Lever is urging locals who want to take part to visit the web address www.bermudaraceweekend.com and sign up now before the incremental rises in entry cost start to kick in as the year progresses.

Race secretary Pam Shailer said she was particularly pleased to have seen Runner's World vice president's Hersam's Internet report, saying: "He enjoyed coming over with his family. His daughter won her age group in the 10K and it was that family participation that he really enjoyed."

Next year's race weekend is shaping up well, with enquiries already coming in from overseas athletes who have heard about it through the promotion at various expo events and now through Runner's World.

Entries for the three-race Triangle Challenge are being limited to the first 400 to tie-in with Bermuda's 400th anniversary.

Bermuda gets a second bite of the cherry in the current edition of Runner's World as veteran athlete and 'honourary Bermudian runner' Sid Howard is featured in the 'Real Runners' section.

The magazine picks up on previous stories in the Mid Ocean News about how American former world age-record holder for the 800m has run in all but one of Bermuda's International Race Weekends since 1979 and almost as many times as an unofficial competitor in the Bermuda Half Marathon Derby during the same three decades.

Last year the May 24 committee agreed that Howard had, on account of his longevity as a Bermuda race entrant, earned the right to be an official entrant with a race number.

Under the headline 'Bandit no More' the magazine reports: "Howard's favourite race is the one that he only recently became eligible to run.

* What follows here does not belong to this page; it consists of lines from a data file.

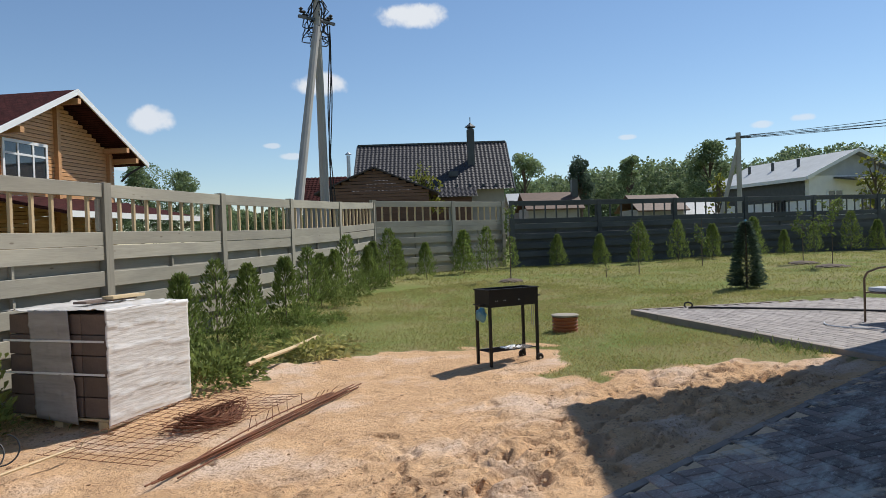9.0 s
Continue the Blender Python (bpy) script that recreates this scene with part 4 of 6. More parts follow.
for k in range(12):
    pts = [on_ground(mo + mu * (2.0 * t) + mv * (k * 0.1 + 0.02 * math.sin(5 * t + k)), 0.03 + 0.05 * t * abs(math.sin(2.3 * t + 0.4 * k))) for t in np.linspace(0, 1, 13)]
    part("wire", pipe(bmesh.new(), pts, 0.0024, 4), RUST, mesh_t)
for k in range(20):
    pts = [on_ground(mo + mu * (k * 0.104) + mv * (1.15 * t - 0.03), 0.036 + 0.05 * (k / 24) * abs(math.sin(2.3 * k / 24 + 4.6 * t))) for t in np.linspace(0, 1, 7)]
    part("wire", pipe(bmesh.new(), pts, 0.0024, 4), RUST, mesh_t)
for k in range(13):
    p = on_ground(Vector((8.9, 7.42)).lerp(Vector((10.2, 7.95)), k / 12) + mv * 0.05, 0.02)
    part("bent_end", tube(bmesh.new(), p, p + Vector((rr.uniform(-0.04, 0.04), rr.uniform(-0.05, 0.05), rr.uniform(0.04, 0.16))), 0.0028, seg=4), RUST, mesh_t)
coil = thing("wire_coil", Matrix.Identity(4), "flattened heap of rusty tying wire on the sand", "wire")
cr = random.Random(8)
for k in range(80):
    c = Vector((8.85 + cr.uniform(-0.1, 0.1), 8.05 + cr.uniform(-0.08, 0.08)))
    a0, ln, rx, ry = cr.uniform(0, 6.3), cr.uniform(1.5, 4.5), cr.uniform(0.2, 0.44), cr.uniform(0.08, 0.2)
    z0 = cr.uniform(0.02, 0.15)
    pts = []
    for t in np.linspace(0, 1, 12):
        a = a0 + ln * t
        q = c + mu * (rx * math.cos(a)) + mv * (ry * math.sin(a))
        pts.append(on_ground(q, z0 * (0.4 + 0.6 * math.cos(a) ** 2) + 0.01))
    part("strand", pipe(bmesh.new(), pts, 0.004, 4), RUST, coil)
for k in range(9):
    a = Vector((7.72, 6.86)) + Vector((cr.uniform(0, 0.3), cr.uniform(-0.01, 0.1)))
    b = Vector((10.6, 8.05)) + Vector((cr.uniform(-0.6, 0.05), cr.uniform(-0.22, -0.12)))
    pts = [on_ground(a.lerp(b, t), 0.028 + 0.012 * (k % 3) + 0.05 * (k == 6) * math.sin(math.pi * t)) for t in np.linspace(0, 1, 9)]
    tagged(link("steel_rod", pipe(bmesh.new(), pts, 0.0065, 6), RUST), "long rusty steel rod lying on the sand", "rod", "bundle of rusty rods")

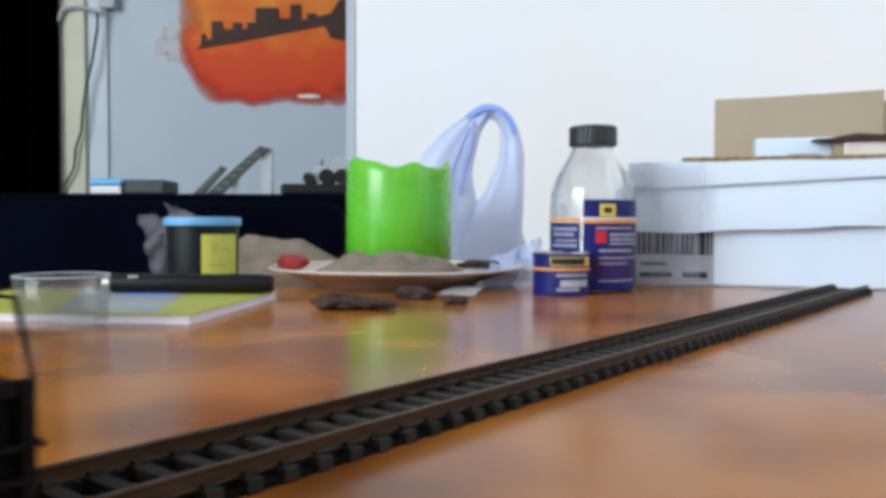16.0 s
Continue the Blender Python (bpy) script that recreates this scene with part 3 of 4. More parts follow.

For 25 years, the 69-year-old from Plainfield, New Jersey, has bandited the Bermuda Half Marathon Derby, which is for residents only.

"I would duck out just before the finish line", he says. In 2007, organisers granted him official entry. Howard, who won the indoor mile and 800 metres at the 2007 USA Masters Indoor Track and Field Championships, will be pinning on a Bermuda bib for the second time this May.

Alas, Howard was unable to compete in this year's May 24 race as he was injured. But the crowd favourite has told the Mid Ocean News he intends to return to the Island next year to compete.